Hintergrund ist eine Entscheidung der Europäischen Zentralbank (EZB), die die europäischen Großbanken seit Herbst 2014 beaufsichtigt. Sie hatte im Februar festgelegt, dass Banken den Durchschnitt ihrer Ausschüttungsquote der vergangenen drei Jahre zurücklegen müssen. Früher waren die Ausschüttungspläne der Bank dafür maßgeblich.
Der Umbau des Geldhauses wird zunächst noch einmal viel Geld verschlingen. Viele Analysten erwarten, dass die Kosten dafür bereits im zweiten Halbjahr zu Buche schlagen und die Bilanz verhageln werden. So muss die Deutsche Bank etwa die freien Postbank-Aktionäre für deutlich mehr Geld abfinden, als ihre Papiere in der Bilanz stehen. Die Aufstockung der Anteile auf mehr als 95 Prozent und die geplante Zwangsabfindung führten in diesem Jahr zu einem Verlust von 161 Millionen Euro, hieß es am Donnerstag. 92 Millionen davon hat die Bank schon im zweiten Quartal verkraftet, 69 Millionen folgen im dritten. Insgesamt lässt sich die Deutsche Bank die Abfindung der letzten Postbank-Aktionäre 245 Millionen Euro kosten.

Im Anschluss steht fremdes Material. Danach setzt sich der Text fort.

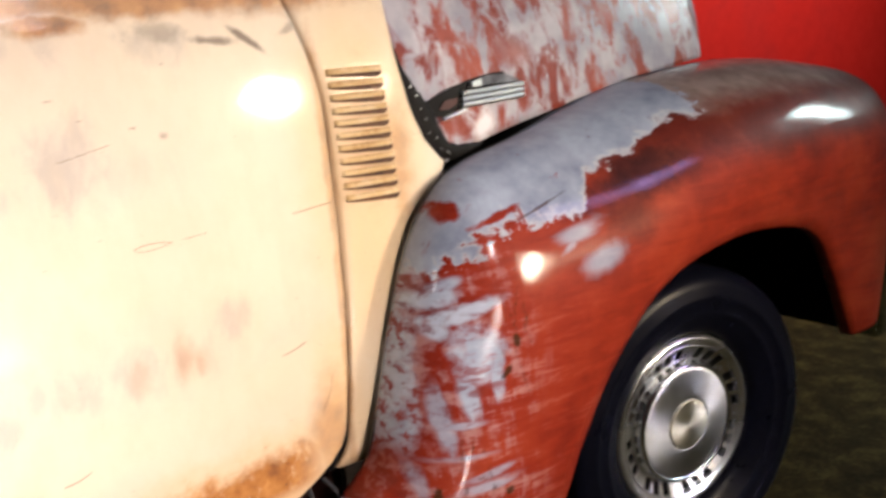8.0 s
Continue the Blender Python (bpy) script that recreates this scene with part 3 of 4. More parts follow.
REDBOX = oxide("faded_red_board", (0.09, 0.011, 0.008), (0.36, 0.021, 0.014), (0.58, 0.036, 0.020), 0.6, 0.1, 6)
DISC = oxide("scuffed_grey_green", (0.07, 0.072, 0.055), (0.21, 0.225, 0.20), (0.46, 0.47, 0.40), 0.6, 0.1, 7)


# ---- mesh helpers ----
def part(name, bm, material, parent=None, label="", smooth=True, thick=0.0):
    bmesh.ops.recalc_face_normals(bm, faces=bm.faces)
    me = bpy.data.meshes.new(name)
    bm.to_mesh(me)
    bm.free()
    me.materials.append(material)
    if smooth:
        me.shade_smooth()
    ob = new(name, me)
    ob.parent = parent
    if label:
        ob["label"] = label
    if thick:
        mod = ob.modifiers.new("sheet", "SOLIDIFY")
        mod.thickness, mod.offset = thick, 0.0
    return ob


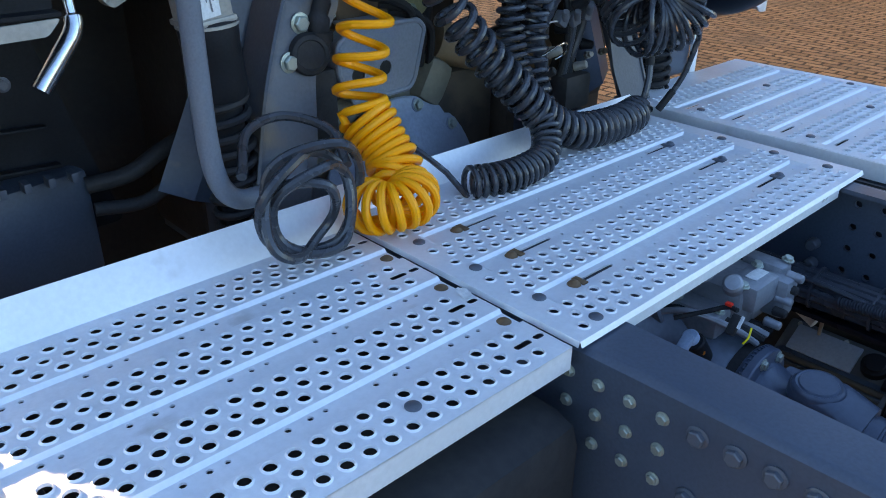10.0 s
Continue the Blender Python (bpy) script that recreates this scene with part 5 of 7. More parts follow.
# side of the bay: inner wing, heater unit, caps
wing = thing("side_equipment", "dark plastic covers and hoses behind the front wheel", "equipment")
bm = bmesh.new()
sheet(bm, rounded([(-1.09, 1.44), (-0.82, 1.43), (-0.75, 1.18), (-0.70, 1.0), (-1.08, 1.0)], 0.02), rear(0.26), 0.03)
part("inner_wing", bm, BLACK, wing, "black plastic inner wing")
for k in range(3):
    part("wing_rib", box(bmesh.new(), (-0.93 + 0.01 * k, 0.235, 1.22 - 0.07 * k), (0.24, 0.02, 0.006), 0.002, turn("Y", 3)), BLACK, wing)
for x, z in ((-0.955, 1.268), (-0.862, 1.296)):
    bolt(wing, (x, 0.228, z), (0, -1, 0), 0.010, BOLT_B)
bm = box(bmesh.new(), (-0.875, 0.26, 1.03), (0.205, 0.12, 0.20), 0.012, turn("Z", 12))
for k in range(5):
    box(bm, (-0.95 + 0.038 * k, 0.19, 1.135), (0.012, 0.03, 0.018), 0.003)
unit = part("heater_unit", bm, UNIT, wing, "dark grey heater unit")
bm = tube(bmesh.new(), spline([(-0.77, 0.22, 1.10), (-0.70, 0.20, 1.11), (-0.63, 0.20, 1.14), (-0.55, 0.22, 1.16)], 6), 0.016, 10)
tube(bm, spline([(-0.77, 0.20, 1.06), (-0.68, 0.18, 1.06), (-0.60, 0.18, 1.11), (-0.56, 0.2, 1.15)], 6), 0.013, 10)
part("heater_hose", bm, RUBBER, unit)
bm = rod(bmesh.new(), (-1.095, 0.20, 1.10), (-1.055, 0.20, 1.105), 0.019, 0.017, 14, 0.003)
box(bm, (-1.085, 0.19, 1.10), (0.012, 0.05, 0.045), 0.003)
part("red_cap", bm, RED, unit, "red plastic hose cap")
bm = rod(bmesh.new(), (-1.055, 0.20, 1.105), (-0.985, 0.21, 1.11), 0.022, 0.024, 14, 0.003)
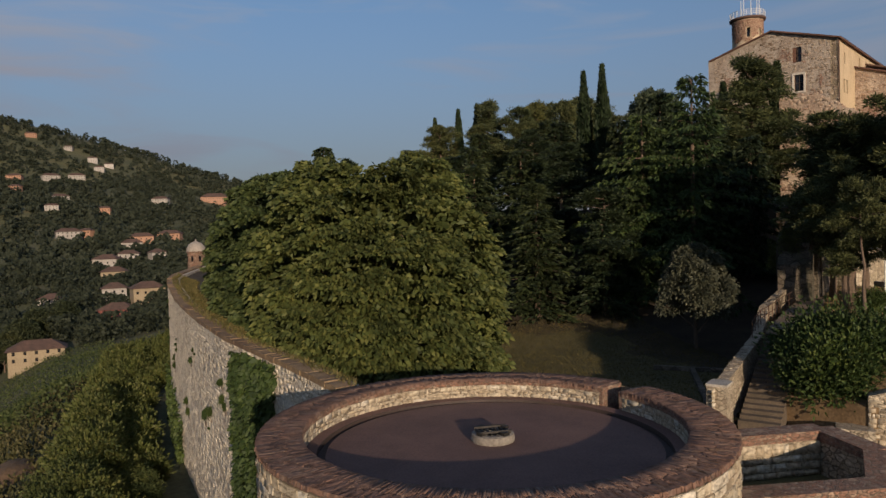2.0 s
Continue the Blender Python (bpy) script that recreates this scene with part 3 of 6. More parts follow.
def land(x, y):
    """The height of the land round the castle."""
    x, y = np.asarray(x, float), np.asarray(y, float)
    d = np.maximum(poly_distance(x, y, CASTLE), 0)
    r = np.hypot(x, y)
    az = np.degrees(np.arctan2(x, y))
    south = smooth((az - 25) / 20) * smooth((175 - az) / 30)
    valley = np.interp(az, [-60, -33, -22, -17, -8], [-46, -41, -26, -11, -2])
    floor = valley * (1 - south) - 95 * south
    fall = (1 - np.exp(-np.maximum(d - 14, 0) / 70)) * (1 - south) + smooth((d - 110) / 520) * south
    near = 13.5 + (floor - 13.5) * fall - 4 * south * smooth(d / 60)
    near = near + bumps(x, y, 9) * 0.5 * smooth(d / 20) + bumps(x, y, 46, 2) * 4 * smooth((d - 60) / 200) * (1 - south)
    e = np.interp(az, SKY_AZ, SKY_EL)
    ridge = 30 + 1500 * np.tan(np.radians(e))
    s = np.clip((r - 260) / 1240, 0, 1)
    rise = 0.55 * s ** 1.25 + 0.45 * s ** 3.6
    hill = near + (ridge - floor) * rise * (1 - south)
    hill = hill + bumps(x, y, 130, 1) * 16 * smooth((r - 420) / 500) * (1 - south) * smooth((1560 - r) / 300)
    beyond = np.clip((r - 1500) / 3300, 0, 1)
    hill = hill - (1 - south) * beyond * 0.3 * (ridge - floor)
    return hill + south * 62 * smooth((r - 2000) / 2900)


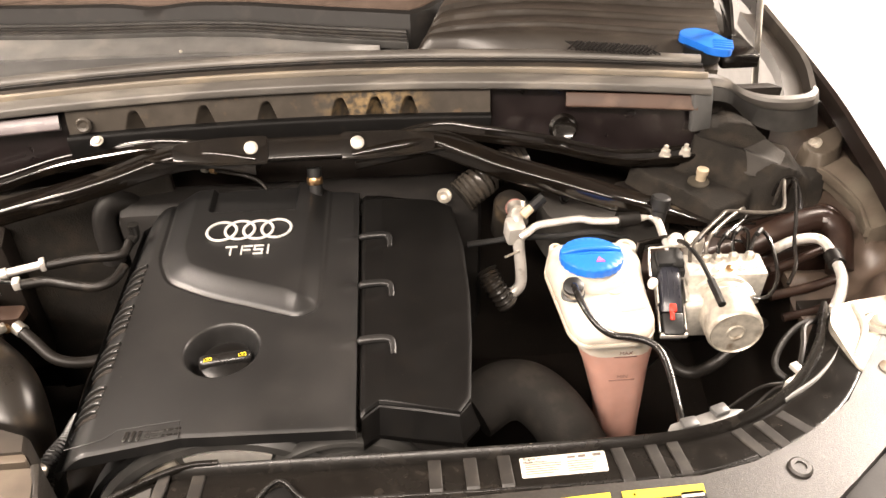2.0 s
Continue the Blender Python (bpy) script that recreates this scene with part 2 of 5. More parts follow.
def world_of(ob):
    m = Matrix.Translation(ob.location)
    return world_of(ob.parent) @ ob.matrix_parent_inverse @ m if ob.parent else m


def mesh_of(name, bm, material, angle=35):
    bmesh.ops.recalc_face_normals(bm, faces=bm.faces)
    me = bpy.data.meshes.new(name)
    bm.to_mesh(me)
    bm.free()
    me.materials.append(material)
    me.shade_smooth()
    me.set_sharp_from_angle(angle=radians(angle))
    return me


def part(name, bm, material, parent=None, label="", angle=35):
    ob = new(name, bm if isinstance(bm, bpy.types.Mesh) else mesh_of(name, bm, material, angle))
    if parent:
        ob.parent = parent
        ob.matrix_parent_inverse = world_of(parent).inverted()
    if label:
        ob["label"] = label
    return ob


def single(name, bm, material, label, category, group="", kind="", angle=35):
    return tagged(part(name, bm, material, None, "", angle), label, category, group, kind)


def join(*bms):
    out = bmesh.new()
    for b in bms:
        me = bpy.data.meshes.new("tmp")
        b.to_mesh(me)
        b.free()
        out.from_mesh(me)
        bpy.data.meshes.remove(me)
    return out


def smooth_path(pts, res=6):
    p = [Vector(q) for q in pts]
    if len(p) < 3:
        return p
    p = [p[0] * 2 - p[1]] + p + [p[-1] * 2 - p[-2]]
    out = []
    for i in range(1, len(p) - 2):
        a, b, c, d = p[i - 1:i + 3]
        for k in range(res):
            t = k / res
            out.append(0.5 * (2 * b + (c - a) * t + (2 * a - 5 * b + 4 * c - d) * t * t + (3 * b - a - 3 * c + d) * t ** 3))
    out.append(p[-2])
    return out


def loft(loops, cap=True, closed=True):
    bm = bmesh.new()
    rows = [[bm.verts.new(v) for v in lp] for lp in loops]
    n = len(rows[0])
    for a, b in zip(rows, rows[1:]):
        for i in range(n if closed else n - 1):
            j = (i + 1) % n
            bm.faces.new((a[i], a[j], b[j], b[i]))
    if cap:
        bm.faces.new(rows[0])
        bm.faces.new(rows[-1])
    return bm


def sweep(pts, section, res=6, up=None, smooth=True, scales=None):
    """Sweeps a closed 2D section (list of (side, up)) along a path."""
    path = smooth_path(pts, res) if smooth else [Vector(p) for p in pts]
    loops = []
    n = len(path)
    side = None
    for i, p in enumerate(path):
        d = (path[min(i + 1, n - 1)] - path[max(i - 1, 0)]).normalized()
        if up is not None:
            s = d.cross(Vector(up)).normalized()
        elif side is None:
            s = d.cross(Vector((0, 0, 1)) if abs(d.z) < 0.9 else Vector((0, 1, 0))).normalized()
        else:
            s = (side - d * side.dot(d)).normalized()
        side = s
        u = s.cross(d)
        k = 1.0
        if scales:
            f = i / (n - 1) * (len(scales) - 1)
            j = min(int(f), len(scales) - 2)
            k = scales[j] + (scales[j + 1] - scales[j]) * (f - j)
        loops.append([p + s * a * k + u * b * k for a, b in section])
    return loft(loops)


def circle(r, n=12, ry=None):
    return [(r * math.cos(2 * math.pi * i / n), (ry or r) * math.sin(2 * math.pi * i / n)) for i in range(n)]


def tube(pts, r, n=10, res=6, scales=None, smooth=True):
    return sweep(pts, circle(r, n), res, scales=scales, smooth=smooth)


def corrugated(pts, r, pitch, amp=0.12, n=16):
    path = smooth_path(pts, 16)
    length = sum((b - a).length for a, b in zip(path, path[1:]))
    k = max(4, int(length / pitch)) * 4
    return sweep(pts, circle(r, n), max(2, k // (len(pts) - 1)), scales=[1 + amp * (0, 1, 0, -1)[i % 4] for i in range(k)])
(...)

In der Kernbank gab es über alle Sparten hinweg Zuwächse: Die Investmentbank, die wohl ebenfalls abspecken muss, steigerte das Ergebnis dank eines überraschend robusten Anleihehandels auf 1,2 Milliarden Euro von 828 Millionen im Vorjahreszeitraum. Im Privatkundengeschäft verdiente das Institut 483 (379) Millionen Euro - eine gesunkene Risikovorsorge im Kreditgeschäft bügelte die Belastungen der Zinsflaute aus. Zulegen konnte die Deutsche Bank auch im Zahlungsverkehr und der Vermögensverwaltung, während die interne "Bad Bank" ihren Verlust deutlich ausweitete.